Każdy, kto ma szansę otrzymać świadczenia przedemerytalne, musi zanim je otrzyma przez pół roku być zarejestrowany w pośredniaku. W przeciwnym wypadku świadczenia przedemerytalne nie zostaną przyznane przez ZUS, mimo tego, iż formalnie należą, gdyż osoba, która o nie się stara przepracowała już wystarczająca ilość lat.
Świadczenia przedemerytalne przysługują osobą, które przepracowały co najmniej 35 lat. Absurd polskich przepisów sprawia, że ludzie chodzą do pośredniaka z obowiązku i cieszą się, kiedy nie dostaną pracy. Jeżeli ją dostaną są zobowiązani do jej przyjęcia – w przeciwnym wypadku stracą świadczenia przedemerytalne.
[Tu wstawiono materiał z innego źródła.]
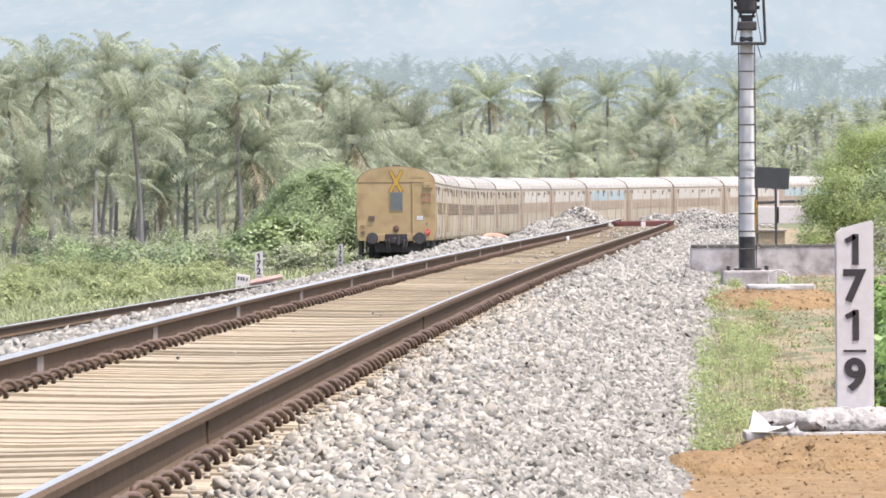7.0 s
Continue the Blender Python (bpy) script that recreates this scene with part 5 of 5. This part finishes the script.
# the stones nearest the shoulder's start lie loose, one by one
rs = np.random.RandomState(77)
KINDS = [bulk_mesh("stone", rocks(rs, 1)[0], CUBE_F, LOOSE_STONE) for _ in range(9)]
bed = bpy.data.objects["ballast_bed_1"]
for k in range(300):
    y, l = rs.uniform(24, 31), rs.uniform(1.8, 2.8)
    s = rs.uniform(0.035, 0.062)
    m = Matrix.Translation((float(near_x(y)) + l, y, float(bed_z(np.array([l]), np.array([y]))[0]) + s * 0.35)) @ Euler(rs.uniform(0, 6.28, 3)).to_matrix().to_4x4() @ Matrix.Scale(s, 4)
    part_mesh("stone", KINDS[k % 9], bed, "", m)

# heaps by the end of the line
def heap(seed, x, y, z, a, b, h, label):
    rs = np.random.RandomState(seed)
    n = int(1400 * a * b / 1.2)
    u, r = rs.uniform(0, 6.28, n), np.sqrt(rs.uniform(0, 1, n))
    px, py = a * r * np.cos(u), b * r * np.sin(u)
    pz = h * 0.9 * (1 - r ** 1.5) * (1 + 0.1 * r * np.sin(5 * u))
    c = np.stack([x + px, y + py, z + pz + rs.uniform(-0.03, 0.06, n)], 1)
    V = (rocks(rs, n) * 0.068 * rs.uniform(0.6, 1.3, (n, 1, 1)) + c[:, None]).reshape(-1, 3)
    Fc = (np.arange(n)[:, None, None] * 8 + CUBE_F[None]).reshape(-1, 4)
    core = lump("ballast_heap", [(-0.4, a, b), (0.0, a * 0.95, b * 0.95), (h * 0.4, a * 0.5, b * 0.5), (h * 0.62, a * 0.2, b * 0.2), (h * 0.72, 0.05, 0.05)], BED, seed, 0.03, pose(x, y, z - 0.03), 20)
    tagged(core, label, "ballast heap")
    st = new("stone_cover", bulk_mesh("stone_cover", V - [x, y, z - 0.03], Fc, HEAP_STONE))
    st.parent = core
    tagged(st, kind="stuff")


heap(1, 2.05, 214, 1.45, 0.95, 1.6, 0.62, "heap of grey ballast stones beside the rails")
heap(2, 1.2, 208, 1.35, 0.7, 1.4, 0.3, "low heap of ballast stones beside the rails")
heap(3, -0.75, 150, 0.86, 0.7, 2.0, 0.24, "low heap of ballast beside the far rail")
heap(4, 4.6, 232, 1.5, 0.9, 2.0, 0.35, "ballast heap past the end of the line")
heap(6, 5.75, 230, 1.45, 1.5, 3.0, 0.58, "broad ballast heap past the end of the line")
heap(5, 6.2, 205, 1.4, 1.0, 2.5, 0.42, "ballast heap beside the line's end")


motions()
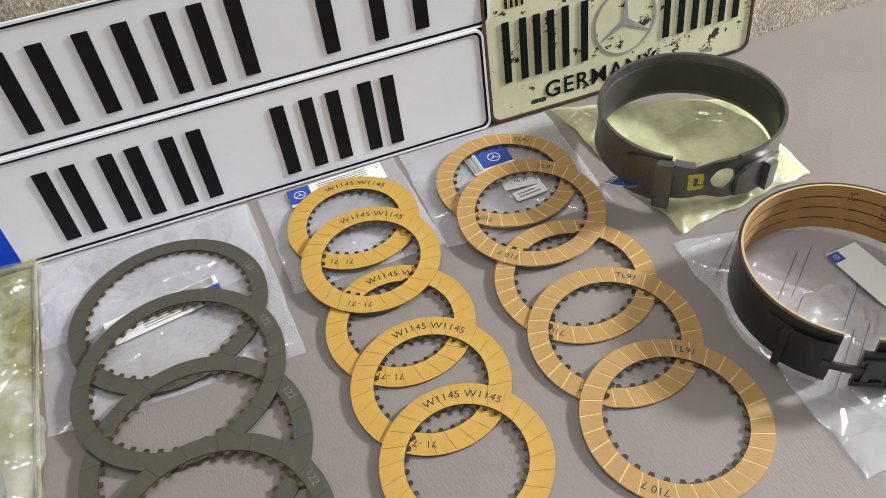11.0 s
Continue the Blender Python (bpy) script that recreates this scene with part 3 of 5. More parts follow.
# ---- white carton and the alloy drum on it ----
def carton():
    w, d, h = 0.242, 0.226, 0.107
    p = thing("carton", pose(-0.3685, -0.1405, 0, 0, 0, 0), "white printed carton with brown water stains", "carton")
    part("body", block(w, d, h - 0.002, (0, 0, 0), 0.0015), CARTON, p)
    part("lid_flap", block(w + 0.001, d + 0.001, 0.002, (0, 0, h - 0.0025), 0.0008), CARTON, p, "slightly raised white lid panel")
    lip = [(0.1215 + 0.0006 * math.sin(9 * k), -0.109 + 0.218 * k / 30, h - 0.001 + 0.0007 * math.sin(5 * k)) for k in range(31)]
    part("worn_edge", tube(lip, 0.0011, 6, smooth_n=0), CARTON_EDGE, p, "frayed brown board edge")
    rng = random.Random(4)

    def stain(pts, m, mat, label, z):
        ring = []
        for i in range(len(pts)):
            a, b = Vector(pts[i]), Vector(pts[(i + 1) % len(pts)])
            n = max(2, int((b - a).length / 0.003))
            for k in range(n):
                q = a.lerp(b, k / n)
                ring.append((q.x + rng.uniform(-0.0008, 0.0008), min(0.1065, max(0.0005, q.y + rng.uniform(-0.0008, 0.0008))) if z < 0 else q.y + rng.uniform(-0.0008, 0.0008)))
        part("stain", sheet(ring, [], 0, abs(z), m=m), mat, p, label, smooth=False)

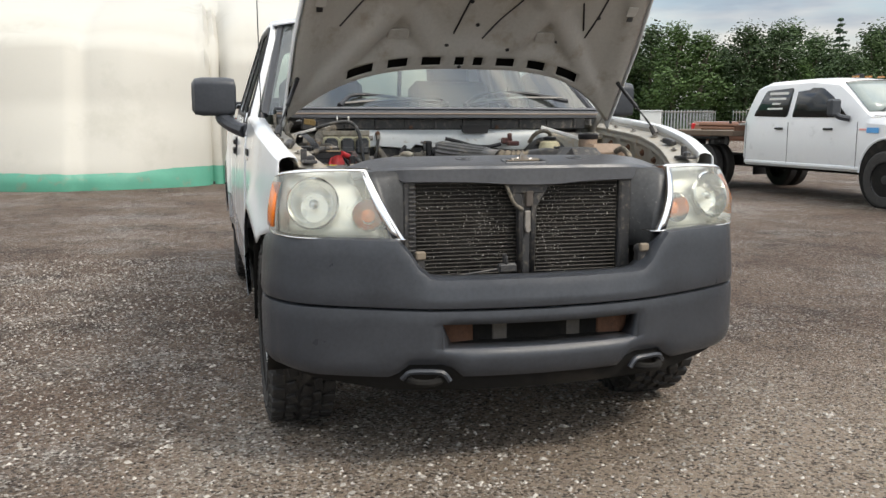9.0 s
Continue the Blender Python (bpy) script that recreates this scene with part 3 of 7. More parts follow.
bumper = part("front_bumper", bumper_tier(upper_row), PLASTIC, truck, "faded black plastic front bumper", thick=0.006, sharp=40)
part("bumper_lower", bumper_tier(lower_row, in_slot), PLASTIC, bumper, "black plastic lower fascia with an air slot", thick=0.006, sharp=40)
ss = Shape()
rows = []
for q in [p for p in PLAN if abs(p.y) < 0.41]:
    rows.append([(q.x - 0.003, q.y, 0.482), (q.x - 0.10, q.y * 0.96, 0.495), (q.x - 0.10, q.y * 0.96, 0.565), (q.x - 0.003, q.y, 0.578)])
part("air_slot_liner", Shape().grid(rows), UNDER, bumper, thick=0.004)
slot_plan = [p for p in PLAN if abs(p.y) < 0.405]
outer_ring = [(p.x + 0.002, p.y, 0.484) for p in slot_plan] + [(p.x + 0.002, p.y, 0.576) for p in slot_plan[::-1]]
inner_ring = [(p.x - 0.045, p.y * 0.88, 0.494) for p in slot_plan] + [(p.x - 0.045, p.y * 0.97, 0.570) for p in slot_plan[::-1]]
part("slot_surround", Shape().grid([outer_ring, [(lerp(a[0], b[0], 0.2), lerp(a[1], b[1], 0.35), lerp(a[2], b[2], 0.35)) for a, b in zip(outer_ring, inner_ring)], inner_ring], loop=True), PLASTIC, bumper, thick=0.003, sharp=50)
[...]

W okresie oczekiwania na s świadczenia emerytalne osoba otrzymuje zasiłek dla bezrobotnych w wysokości 600 zł. Świadczenia przedemerytalne wynoszą 800 zł, ale dodatkowo umożliwiają dorobienie sobie do kwoty 1472 złotych. W przypadku otrzymywania zasiłku dla bezrobotnych niestety nie ma takiej możliwości, chyba że w sytuacji kiedy ktoś zatrudni nas na czarno.
Świadczenia przedemerytalne umożliwiają teoretycznie ludziom, którzy stracili pracę ze względu na kryzys, miękkie lądowanie, ale tylko teoretycznie, gdyż zanim je otrzymają tak czy owak są zobowiązani do pobierania zasiłku. Dlaczego polski rząd nie zwolni ludzi, którzy przepracowali już swoje z konieczność regularnego meldowania się w pośredniaki i nie pozwoli im przejść na wcześniejszą emeryturę? Na to pytanie niestety, mimo szczerych chęci, nie potrafię odpowiedzieć.